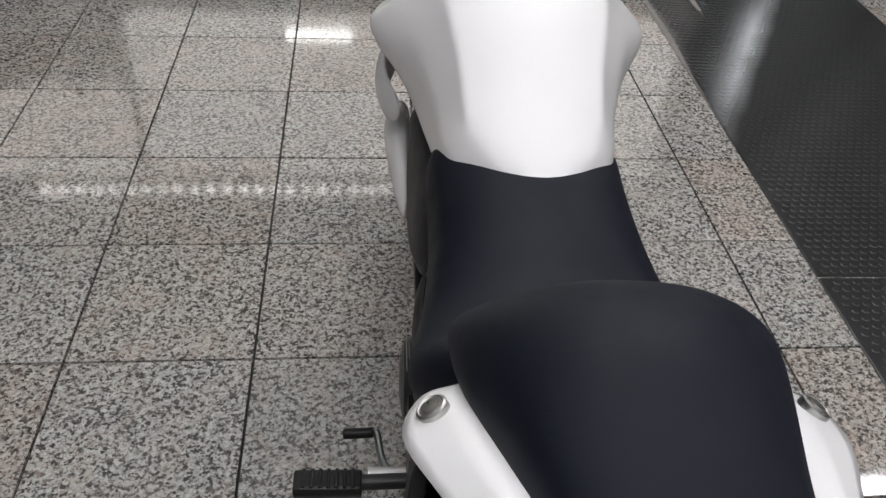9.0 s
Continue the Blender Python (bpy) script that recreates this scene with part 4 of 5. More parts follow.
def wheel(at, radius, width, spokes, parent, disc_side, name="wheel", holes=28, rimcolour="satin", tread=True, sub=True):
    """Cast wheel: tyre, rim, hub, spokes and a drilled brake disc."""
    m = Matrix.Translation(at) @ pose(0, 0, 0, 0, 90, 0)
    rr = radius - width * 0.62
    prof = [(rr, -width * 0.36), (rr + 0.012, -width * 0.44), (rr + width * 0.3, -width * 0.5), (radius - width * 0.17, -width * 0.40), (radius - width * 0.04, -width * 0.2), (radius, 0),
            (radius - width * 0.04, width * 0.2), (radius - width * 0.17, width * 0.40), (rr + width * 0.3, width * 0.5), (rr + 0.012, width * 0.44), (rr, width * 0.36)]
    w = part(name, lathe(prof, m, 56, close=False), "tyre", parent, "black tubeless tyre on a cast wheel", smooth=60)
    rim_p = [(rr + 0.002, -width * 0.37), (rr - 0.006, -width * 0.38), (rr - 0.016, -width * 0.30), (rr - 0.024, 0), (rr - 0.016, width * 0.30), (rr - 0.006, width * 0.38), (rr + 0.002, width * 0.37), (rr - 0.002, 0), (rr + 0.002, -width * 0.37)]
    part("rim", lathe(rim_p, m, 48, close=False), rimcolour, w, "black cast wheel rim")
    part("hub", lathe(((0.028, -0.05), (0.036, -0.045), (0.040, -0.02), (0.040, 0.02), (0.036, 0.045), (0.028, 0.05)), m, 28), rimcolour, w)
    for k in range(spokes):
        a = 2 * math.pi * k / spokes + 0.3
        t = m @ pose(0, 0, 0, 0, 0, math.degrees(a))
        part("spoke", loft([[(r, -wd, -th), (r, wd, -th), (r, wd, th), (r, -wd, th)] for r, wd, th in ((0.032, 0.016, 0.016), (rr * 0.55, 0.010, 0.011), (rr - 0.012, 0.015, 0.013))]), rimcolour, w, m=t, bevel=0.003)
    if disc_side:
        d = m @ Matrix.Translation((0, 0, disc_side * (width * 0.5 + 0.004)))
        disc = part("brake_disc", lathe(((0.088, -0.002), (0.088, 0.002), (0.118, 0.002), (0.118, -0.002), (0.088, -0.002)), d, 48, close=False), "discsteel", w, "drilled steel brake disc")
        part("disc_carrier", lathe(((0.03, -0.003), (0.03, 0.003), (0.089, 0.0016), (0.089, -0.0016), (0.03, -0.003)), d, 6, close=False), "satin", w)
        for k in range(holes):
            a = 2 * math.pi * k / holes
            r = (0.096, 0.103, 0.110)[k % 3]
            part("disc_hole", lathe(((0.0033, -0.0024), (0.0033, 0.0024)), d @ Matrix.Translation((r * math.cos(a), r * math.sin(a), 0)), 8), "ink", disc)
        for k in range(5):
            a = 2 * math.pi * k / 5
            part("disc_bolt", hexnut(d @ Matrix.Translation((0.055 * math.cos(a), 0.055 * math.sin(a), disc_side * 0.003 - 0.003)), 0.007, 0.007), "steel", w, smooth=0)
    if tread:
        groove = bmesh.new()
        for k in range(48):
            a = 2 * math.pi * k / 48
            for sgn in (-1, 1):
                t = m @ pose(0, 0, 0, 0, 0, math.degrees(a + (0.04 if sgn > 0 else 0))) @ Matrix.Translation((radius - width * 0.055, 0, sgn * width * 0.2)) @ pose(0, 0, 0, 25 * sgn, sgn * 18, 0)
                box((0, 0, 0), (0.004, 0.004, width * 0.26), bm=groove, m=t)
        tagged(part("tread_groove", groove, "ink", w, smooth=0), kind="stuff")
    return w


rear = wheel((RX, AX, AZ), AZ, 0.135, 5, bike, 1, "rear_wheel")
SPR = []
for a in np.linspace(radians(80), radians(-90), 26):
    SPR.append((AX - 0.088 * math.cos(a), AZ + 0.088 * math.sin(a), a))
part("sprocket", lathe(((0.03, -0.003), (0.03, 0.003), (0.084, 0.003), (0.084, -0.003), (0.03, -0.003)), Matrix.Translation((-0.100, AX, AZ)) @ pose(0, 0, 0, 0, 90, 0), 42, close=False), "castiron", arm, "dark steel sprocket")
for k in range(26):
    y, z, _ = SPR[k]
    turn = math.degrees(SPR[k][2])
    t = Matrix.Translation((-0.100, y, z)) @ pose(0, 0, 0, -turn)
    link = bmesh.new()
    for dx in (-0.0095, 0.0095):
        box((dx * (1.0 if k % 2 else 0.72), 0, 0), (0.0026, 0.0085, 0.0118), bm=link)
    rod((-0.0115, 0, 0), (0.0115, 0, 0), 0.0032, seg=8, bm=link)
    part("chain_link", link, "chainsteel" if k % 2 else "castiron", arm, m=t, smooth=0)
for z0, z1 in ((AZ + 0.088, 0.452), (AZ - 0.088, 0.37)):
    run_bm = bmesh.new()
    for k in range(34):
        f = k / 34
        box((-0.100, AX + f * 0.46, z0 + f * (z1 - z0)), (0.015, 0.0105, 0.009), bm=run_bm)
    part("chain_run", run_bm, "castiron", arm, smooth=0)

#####

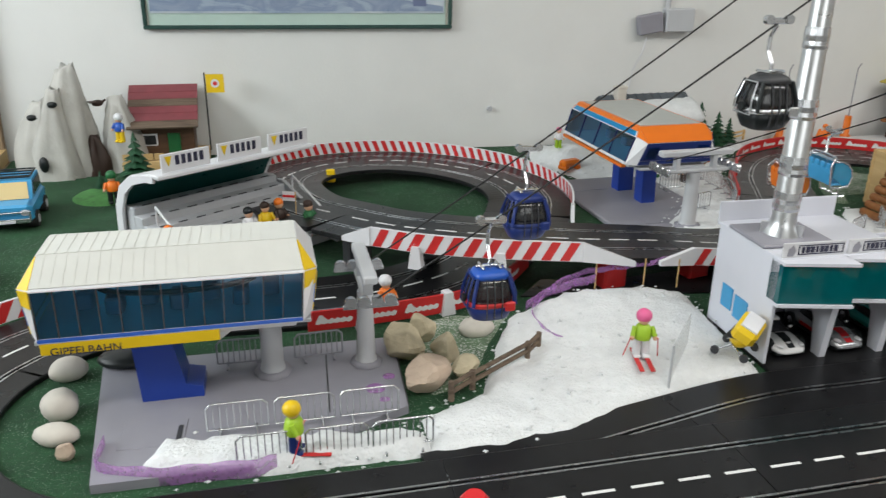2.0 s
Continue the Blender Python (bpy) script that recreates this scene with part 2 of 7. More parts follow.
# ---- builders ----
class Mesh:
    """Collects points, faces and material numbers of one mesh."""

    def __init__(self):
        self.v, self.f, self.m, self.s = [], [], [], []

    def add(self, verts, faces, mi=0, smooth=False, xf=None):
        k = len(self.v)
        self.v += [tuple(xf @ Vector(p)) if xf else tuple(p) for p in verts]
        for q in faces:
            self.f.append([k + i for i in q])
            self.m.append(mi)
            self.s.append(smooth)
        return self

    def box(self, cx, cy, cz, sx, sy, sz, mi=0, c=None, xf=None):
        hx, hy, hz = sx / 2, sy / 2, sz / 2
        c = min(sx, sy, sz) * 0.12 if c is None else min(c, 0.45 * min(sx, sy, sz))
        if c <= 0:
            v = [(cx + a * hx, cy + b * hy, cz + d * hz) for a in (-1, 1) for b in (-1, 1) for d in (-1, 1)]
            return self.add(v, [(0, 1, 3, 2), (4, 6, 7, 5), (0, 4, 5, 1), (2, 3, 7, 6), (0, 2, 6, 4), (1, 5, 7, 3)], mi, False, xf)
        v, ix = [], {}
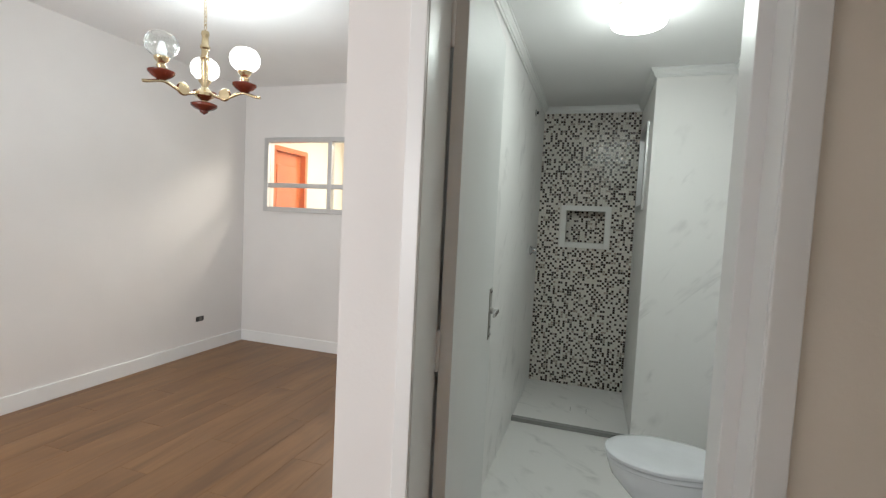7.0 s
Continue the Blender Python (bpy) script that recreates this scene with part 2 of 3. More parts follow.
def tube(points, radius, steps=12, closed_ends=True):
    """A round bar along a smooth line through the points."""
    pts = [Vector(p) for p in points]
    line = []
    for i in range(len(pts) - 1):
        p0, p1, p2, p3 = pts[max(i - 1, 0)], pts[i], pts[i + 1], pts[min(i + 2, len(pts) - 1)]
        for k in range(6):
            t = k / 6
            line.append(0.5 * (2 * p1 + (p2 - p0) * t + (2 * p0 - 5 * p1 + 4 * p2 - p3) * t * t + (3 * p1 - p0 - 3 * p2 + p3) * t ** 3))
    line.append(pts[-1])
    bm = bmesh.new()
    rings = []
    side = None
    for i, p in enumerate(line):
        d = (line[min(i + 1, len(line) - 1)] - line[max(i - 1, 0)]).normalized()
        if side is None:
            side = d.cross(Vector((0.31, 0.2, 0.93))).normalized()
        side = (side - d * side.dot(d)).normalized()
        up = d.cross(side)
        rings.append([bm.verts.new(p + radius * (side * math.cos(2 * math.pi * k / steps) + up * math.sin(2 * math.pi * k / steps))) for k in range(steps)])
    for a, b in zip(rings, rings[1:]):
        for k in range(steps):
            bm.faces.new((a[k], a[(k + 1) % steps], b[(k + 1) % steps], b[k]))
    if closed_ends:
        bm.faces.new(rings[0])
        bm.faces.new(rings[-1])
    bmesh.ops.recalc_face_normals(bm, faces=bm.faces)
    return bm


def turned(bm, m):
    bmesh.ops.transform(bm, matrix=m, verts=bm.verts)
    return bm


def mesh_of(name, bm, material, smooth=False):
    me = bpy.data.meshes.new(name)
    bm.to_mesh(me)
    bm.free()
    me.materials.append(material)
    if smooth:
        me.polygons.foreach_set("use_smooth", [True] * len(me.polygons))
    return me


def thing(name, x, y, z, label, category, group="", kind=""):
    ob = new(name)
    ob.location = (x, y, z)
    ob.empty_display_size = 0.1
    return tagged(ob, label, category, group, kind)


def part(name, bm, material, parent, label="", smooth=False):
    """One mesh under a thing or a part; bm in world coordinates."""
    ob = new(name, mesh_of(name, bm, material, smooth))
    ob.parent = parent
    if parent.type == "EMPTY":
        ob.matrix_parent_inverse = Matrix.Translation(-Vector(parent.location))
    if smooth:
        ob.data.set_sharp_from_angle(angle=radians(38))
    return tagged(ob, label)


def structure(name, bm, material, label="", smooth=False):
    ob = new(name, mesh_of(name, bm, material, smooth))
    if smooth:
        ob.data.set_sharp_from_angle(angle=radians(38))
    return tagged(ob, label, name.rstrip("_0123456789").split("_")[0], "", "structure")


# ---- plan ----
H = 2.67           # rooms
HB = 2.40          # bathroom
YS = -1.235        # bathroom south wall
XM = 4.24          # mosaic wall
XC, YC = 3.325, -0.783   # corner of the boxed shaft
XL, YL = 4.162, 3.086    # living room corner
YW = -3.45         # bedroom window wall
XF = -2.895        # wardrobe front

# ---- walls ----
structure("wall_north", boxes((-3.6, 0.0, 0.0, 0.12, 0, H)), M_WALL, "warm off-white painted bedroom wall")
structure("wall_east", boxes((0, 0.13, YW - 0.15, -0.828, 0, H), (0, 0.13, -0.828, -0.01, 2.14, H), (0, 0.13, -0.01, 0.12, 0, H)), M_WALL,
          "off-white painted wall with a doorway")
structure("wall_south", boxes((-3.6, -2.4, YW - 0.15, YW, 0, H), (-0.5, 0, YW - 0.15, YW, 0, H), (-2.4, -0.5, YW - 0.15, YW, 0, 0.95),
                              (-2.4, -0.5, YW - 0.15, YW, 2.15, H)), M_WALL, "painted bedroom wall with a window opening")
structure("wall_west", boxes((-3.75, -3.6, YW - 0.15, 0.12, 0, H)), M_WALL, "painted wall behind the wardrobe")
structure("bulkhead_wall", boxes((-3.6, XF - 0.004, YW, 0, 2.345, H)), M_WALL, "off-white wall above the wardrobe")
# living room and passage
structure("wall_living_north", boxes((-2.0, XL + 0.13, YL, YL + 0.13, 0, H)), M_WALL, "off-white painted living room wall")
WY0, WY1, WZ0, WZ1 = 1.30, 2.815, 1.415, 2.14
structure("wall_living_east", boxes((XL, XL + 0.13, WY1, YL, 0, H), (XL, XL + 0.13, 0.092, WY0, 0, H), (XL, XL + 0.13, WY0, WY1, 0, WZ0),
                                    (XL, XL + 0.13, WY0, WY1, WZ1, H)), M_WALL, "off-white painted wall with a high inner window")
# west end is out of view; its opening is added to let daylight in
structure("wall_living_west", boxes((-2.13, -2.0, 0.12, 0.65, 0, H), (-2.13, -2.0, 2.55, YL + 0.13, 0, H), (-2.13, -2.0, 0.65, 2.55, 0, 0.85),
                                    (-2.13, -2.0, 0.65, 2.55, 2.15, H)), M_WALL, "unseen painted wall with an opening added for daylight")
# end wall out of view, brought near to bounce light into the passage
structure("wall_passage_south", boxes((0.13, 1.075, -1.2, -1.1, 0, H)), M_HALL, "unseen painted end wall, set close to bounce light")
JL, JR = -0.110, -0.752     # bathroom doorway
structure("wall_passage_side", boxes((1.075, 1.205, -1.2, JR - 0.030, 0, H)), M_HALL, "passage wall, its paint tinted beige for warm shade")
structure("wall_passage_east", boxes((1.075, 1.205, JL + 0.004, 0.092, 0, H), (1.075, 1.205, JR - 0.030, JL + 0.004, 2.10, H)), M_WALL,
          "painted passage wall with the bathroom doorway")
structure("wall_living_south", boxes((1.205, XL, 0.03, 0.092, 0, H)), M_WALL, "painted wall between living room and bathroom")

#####

• **DIRECTION**:
Tell how many lines include "scene". The number is the whole answer.

• **OUTPUT**:
3